南疆冬季之冷,有时会使人啼笑皆非。为方便取水,一营部在开渡河上装了个车水轱辘,并修了取水井台。一天,炊事员去打水,他把打出的第一捅水放井台上,又去打第二桶水,不料第一只桶水被潵出的水冻在井台上了。他弯腰晃水桶,晃不动,晃时间长了,皮大头鞋也被冻在井台上了。最后还是请别的战友过来帮助,才脱身井台。
十·梦萦南疆
七六年春,因为身体原因,我不得不告别军旗,复员回内地。南疆线是我八年军旅生涯的终结地,几十年来魂牵梦萦,成为永不磨灭的回忆。
有人说,当兵后悔一阵子,不当兵后悔一辈子,我当铁道乒永不言悔!是铁道兵的军营生涯,开启了我的社会阅历,拓展了我的人生视野,磨砺了我的体格和意志,确定了我以后几十年的人生座标,提升了我的社会生存能力,并使我懂得了什么叫战士胸怀、什么是军人责任,什么叫自豪和幸福。当我在京原线、通古线甚至梦景中的南疆线乘坐列车时,那种说不尽的满足和自豪会油然升起,会情不自禁地告诉旅伴,我在这条铁路上出过力,流过汗,我是建设队伍中的一员!
有人问,铁道兵很苦啊,你不觉得吗?是啊,铁道兵施工很苦,新疆的铁道兵更苦!我在施工连队呆过,亲身体验过铁道兵的苦与累!解放军所以受到全国人民尊敬,是因为解放军对祖国对人民的巨大付出;当铁道兵很自豪很光荣,是以和平年代仍然很苦很累换来的!当过铁道兵的人都会觉得很值得!并且,铁道兵艰苦经历換来了我以后几十年的幸福感:吃过当过铁道兵的苦,以后遇到任何苦往往不觉得苦,遇到再大的苦难都会积极面对!这是我当铁道兵收获到最宝贵的财富!
离开军营几十年了,京原线、通古线、南疆线的战斗生活往往在梦景再现,以南疆线回头率最高,因为那里是我和铁道兵军营道别的地方。

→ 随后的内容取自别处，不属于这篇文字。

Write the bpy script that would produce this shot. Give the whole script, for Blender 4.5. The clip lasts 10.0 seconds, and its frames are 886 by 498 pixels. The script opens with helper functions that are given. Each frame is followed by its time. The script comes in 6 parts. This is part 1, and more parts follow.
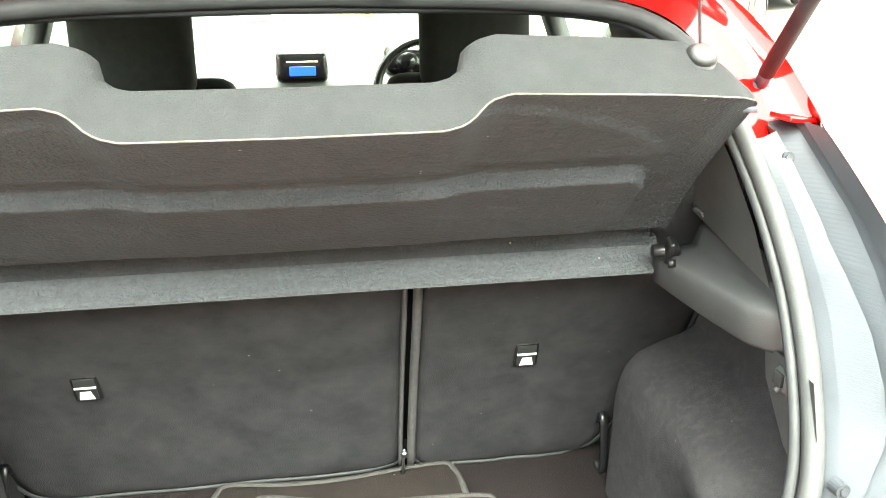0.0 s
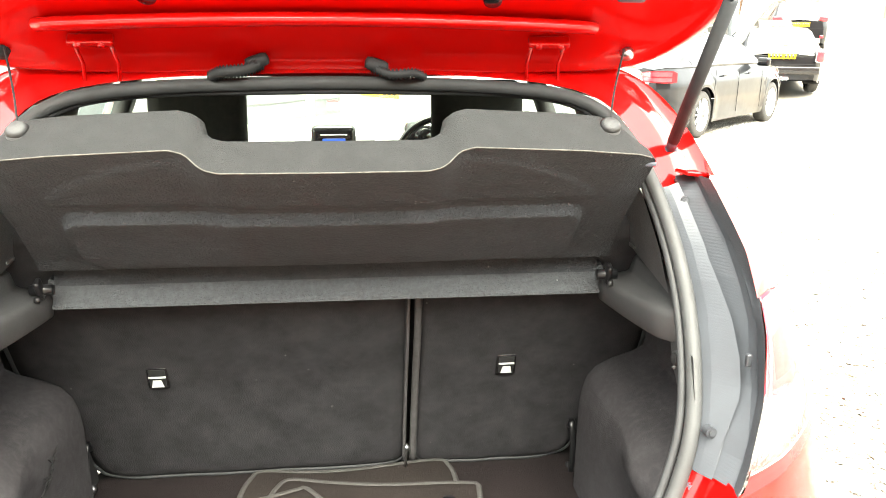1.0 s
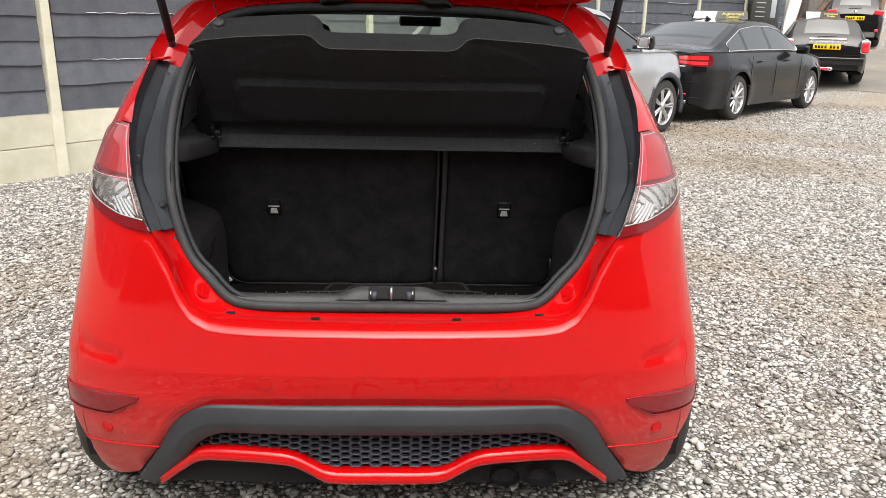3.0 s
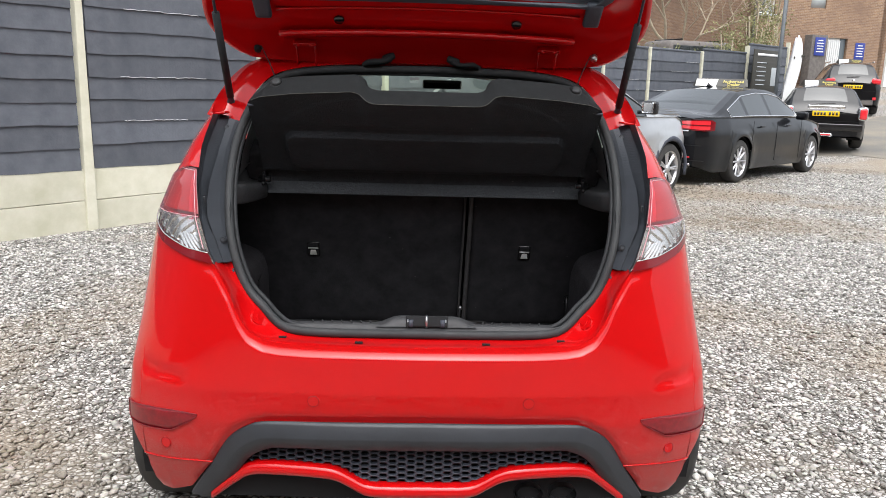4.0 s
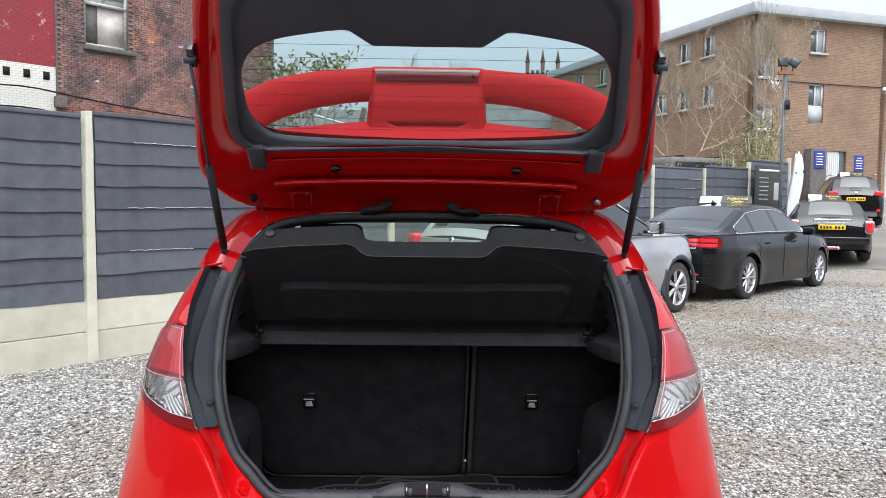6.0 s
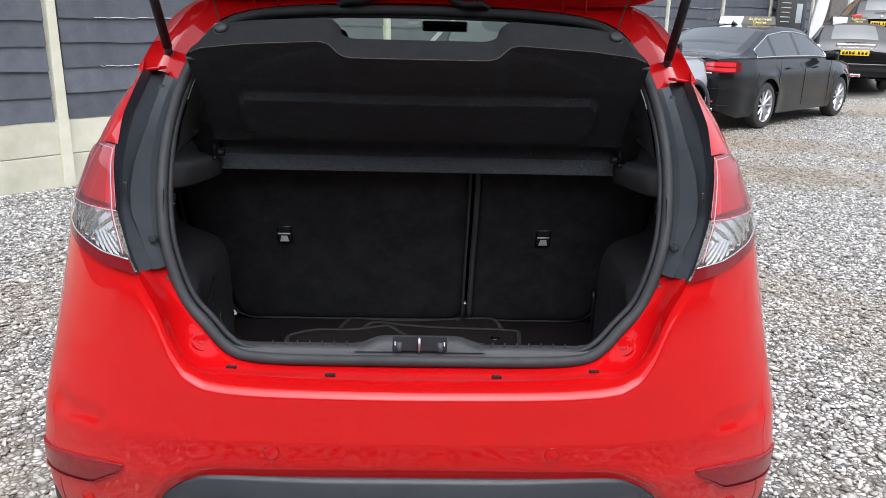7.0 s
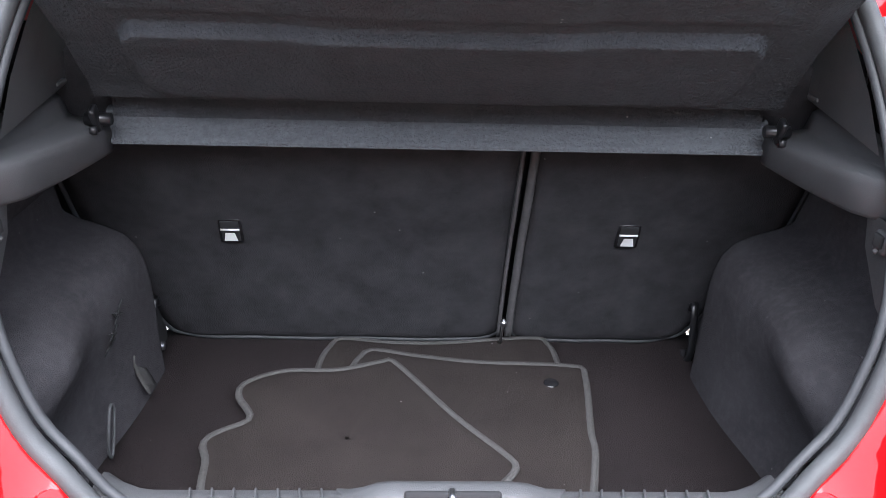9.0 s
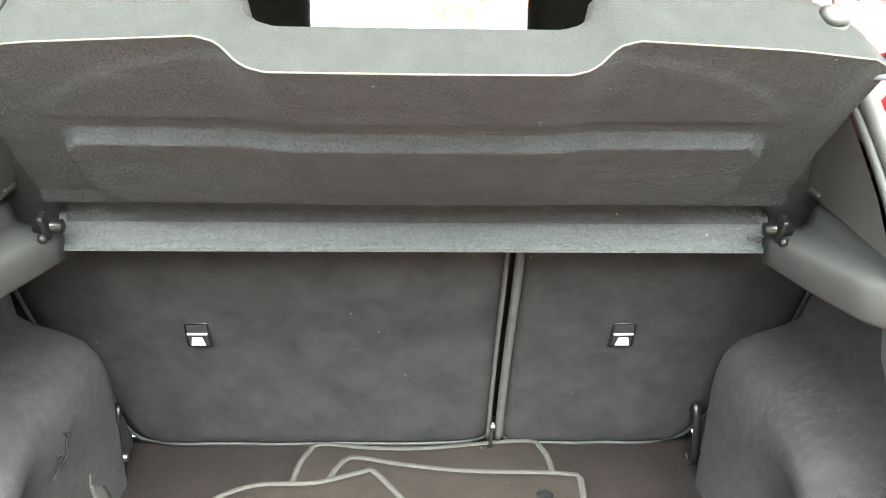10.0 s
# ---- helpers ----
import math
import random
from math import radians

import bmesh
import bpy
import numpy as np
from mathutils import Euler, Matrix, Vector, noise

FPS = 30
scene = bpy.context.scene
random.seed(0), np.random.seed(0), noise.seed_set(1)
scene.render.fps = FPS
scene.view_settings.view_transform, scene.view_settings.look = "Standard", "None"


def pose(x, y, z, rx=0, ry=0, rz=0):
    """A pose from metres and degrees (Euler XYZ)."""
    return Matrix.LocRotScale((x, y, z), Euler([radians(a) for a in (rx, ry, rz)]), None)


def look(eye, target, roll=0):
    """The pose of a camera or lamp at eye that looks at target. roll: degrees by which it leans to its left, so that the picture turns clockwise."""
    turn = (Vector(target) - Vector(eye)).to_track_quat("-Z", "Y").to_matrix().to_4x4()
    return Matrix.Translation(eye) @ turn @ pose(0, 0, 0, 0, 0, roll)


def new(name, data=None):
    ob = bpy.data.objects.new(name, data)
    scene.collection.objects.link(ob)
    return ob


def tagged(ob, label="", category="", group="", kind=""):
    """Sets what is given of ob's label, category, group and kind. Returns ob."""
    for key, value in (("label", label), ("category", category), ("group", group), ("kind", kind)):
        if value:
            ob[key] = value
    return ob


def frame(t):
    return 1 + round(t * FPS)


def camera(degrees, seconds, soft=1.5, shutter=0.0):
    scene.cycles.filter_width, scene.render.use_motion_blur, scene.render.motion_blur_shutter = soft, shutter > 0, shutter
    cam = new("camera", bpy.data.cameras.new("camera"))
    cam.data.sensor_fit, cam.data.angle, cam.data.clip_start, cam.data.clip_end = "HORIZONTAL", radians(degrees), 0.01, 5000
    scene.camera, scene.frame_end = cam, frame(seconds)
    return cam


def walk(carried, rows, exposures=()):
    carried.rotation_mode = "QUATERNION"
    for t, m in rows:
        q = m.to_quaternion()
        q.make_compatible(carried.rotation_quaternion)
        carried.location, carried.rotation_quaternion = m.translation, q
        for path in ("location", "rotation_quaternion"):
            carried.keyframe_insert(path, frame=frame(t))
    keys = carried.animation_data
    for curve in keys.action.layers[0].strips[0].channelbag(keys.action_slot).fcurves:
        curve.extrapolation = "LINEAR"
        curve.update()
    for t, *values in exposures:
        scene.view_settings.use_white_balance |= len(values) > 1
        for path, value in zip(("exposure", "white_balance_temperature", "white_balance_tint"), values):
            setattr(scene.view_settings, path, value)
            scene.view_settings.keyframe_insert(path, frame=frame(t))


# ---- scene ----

那些年,每有战友从南疆回来,我都会急切地询问部队情况,问新光二号隧道进展怎样?问开山炮声会不会吓跑黄羊野狼?问雪莲雪鸡会不会迁徒更高?当新光二号隧道贯通的喜讯传来,我面向西北斟杯自飮,为十九团的战友们庆贺!
当铺轨铺到库尔勒消息转来,我更是欣喜若狂,狠不得飞过去和战友们共庆胜利!
一九九九年十二月,是南疆铁路全线建成通车的日子,列车开到喀什,全球轰动,举国同庆!我这个时已离队二十三年的老兵,和昔日的战友奔走相告,共同分享胜利的喜悦!
离开南疆线四十多年了,我怀念曾经共历险难的战友,我留恋火热的部队战斗生活,梦景中多次回到沸腾的铁道兵工地。有人说,铁道兵修路不坐车,不待通车便开拔。为弥补这种缺憾,我曾经重走京原线,重走通古线,去体验收获的快感!唯有南疆线,离开了没有再回来!我想把梦景变为现实,重走南疆线成为放不下的宿愿!我年届古稀,时不我待,昔日战友,谁愿同行?